Weiße Nächte, weites Land
Die größte Gruppe davon, über 26000 Kolonisten, wurde in die Gegend um Saratow geschickt. Auf der beschwerlichen Reise dorthin starben mehr als 3000 Menschen, so dass sich schließlich rund 23000 Bewohner in den 104 Kolonien niederließen, die zwischen 1764 und 1771 an der mittleren Wolga gegründet wurden.
Soziale Unzufriedenheit und drückende wirtschaftliche Not waren die häufigsten Beweggründe für die Deutschen, die Heimat zu verlassen.

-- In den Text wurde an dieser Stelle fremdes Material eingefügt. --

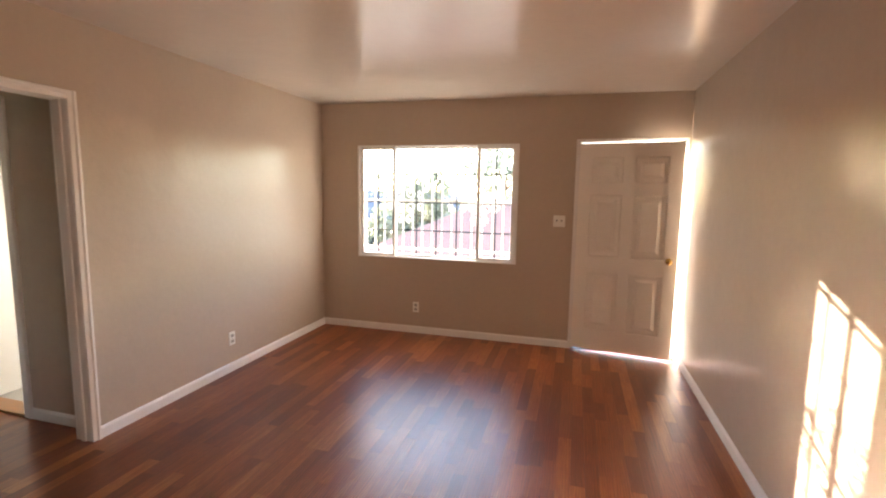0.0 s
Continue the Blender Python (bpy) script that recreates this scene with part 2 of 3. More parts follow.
def wall_mesh(axis, t0, t1, a0, a1, z0, z1, holes=()):
    """A wall across `axis` from t0 to t1, along the other axis from a0 to a1, with holes (a0, a1, z0, z1) through it."""
    us = sorted({a0, a1, *[h[0] for h in holes], *[h[1] for h in holes]})
    zs = sorted({z0, z1, *[h[2] for h in holes], *[h[3] for h in holes]})
    bm = bmesh.new()
    solid = lambda i, j: 0 <= i < len(us) - 1 and 0 <= j < len(zs) - 1 and not any(
        h[0] <= (us[i] + us[i + 1]) / 2 <= h[1] and h[2] <= (zs[j] + zs[j + 1]) / 2 <= h[3] for h in holes)
    cache = {}

    def v(i, j, t):
        key = (i, j, t)
        if key not in cache:
            p = (t, us[i], zs[j]) if axis == "x" else (us[i], t, zs[j])
            cache[key] = bm.verts.new(p)
        return cache[key]

    for i in range(len(us) - 1):
        for j in range(len(zs) - 1):
            if not solid(i, j):
                continue
            for t in (t0, t1):
                bm.faces.new((v(i, j, t), v(i + 1, j, t), v(i + 1, j + 1, t), v(i, j + 1, t)))
            for di, dj, p, q in ((-1, 0, (0, 0), (0, 1)), (1, 0, (1, 0), (1, 1)), (0, -1, (0, 0), (1, 0)), (0, 1, (0, 1), (1, 1))):
                if not solid(i + di, j + dj):
                    bm.faces.new((v(i + p[0], j + p[1], t0), v(i + q[0], j + q[1], t0), v(i + q[0], j + q[1], t1), v(i + p[0], j + p[1], t1)))
    return bm


# ---- large structure ----
H = 2.503                      # ceiling height
EAST, NORTH, SOUTH = 3.772, 4.50, -4.868
BW, BE = -2.080, 1.370         # bedroom's side walls
LWIN = (0.440, 2.215, 0.826, 2.052)
BWIN = (-1.257, 0.574, 0.802, 2.050)
TWIN = (-1.58, -0.80, 1.20, 2.03)
FDOOR = (2.80, 3.735, 0.0, 2.065)
OPEN = (0.962, 1.734, -0.15, 2.056)
HY = -0.737                    # hall side of the bedroom wall
BY = HY - 0.085                # bedroom side
HN = 1.835                     # hall side of the bathroom wall
BDOOR = (-1.258, -0.529, -0.15, 2.048)
HDOOR = (-1.262, -0.735, -0.15, 2.03)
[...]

Sie folgten der Einladung der Zarin Katharina II., die in ihrem Manifest vom 22. Juli 1763 allen Einreisewilligen Befreiung von Abgaben und Diensten versprochen hatte, außerdem Religionsfreiheit, persönliche Unabhängigkeit, großzügige Kredite und Land.
Für die Kaiserin verbanden sich in diesem Angebot agrarpolitische Überlegungen mit militärpolitischem Kalkül: Die meist nur dünn mit Kosakendörfern besiedelten Grenzgebiete sollten bevölkert werden, um Übergriffe nomadisierender Steppenvölker abzuwehren.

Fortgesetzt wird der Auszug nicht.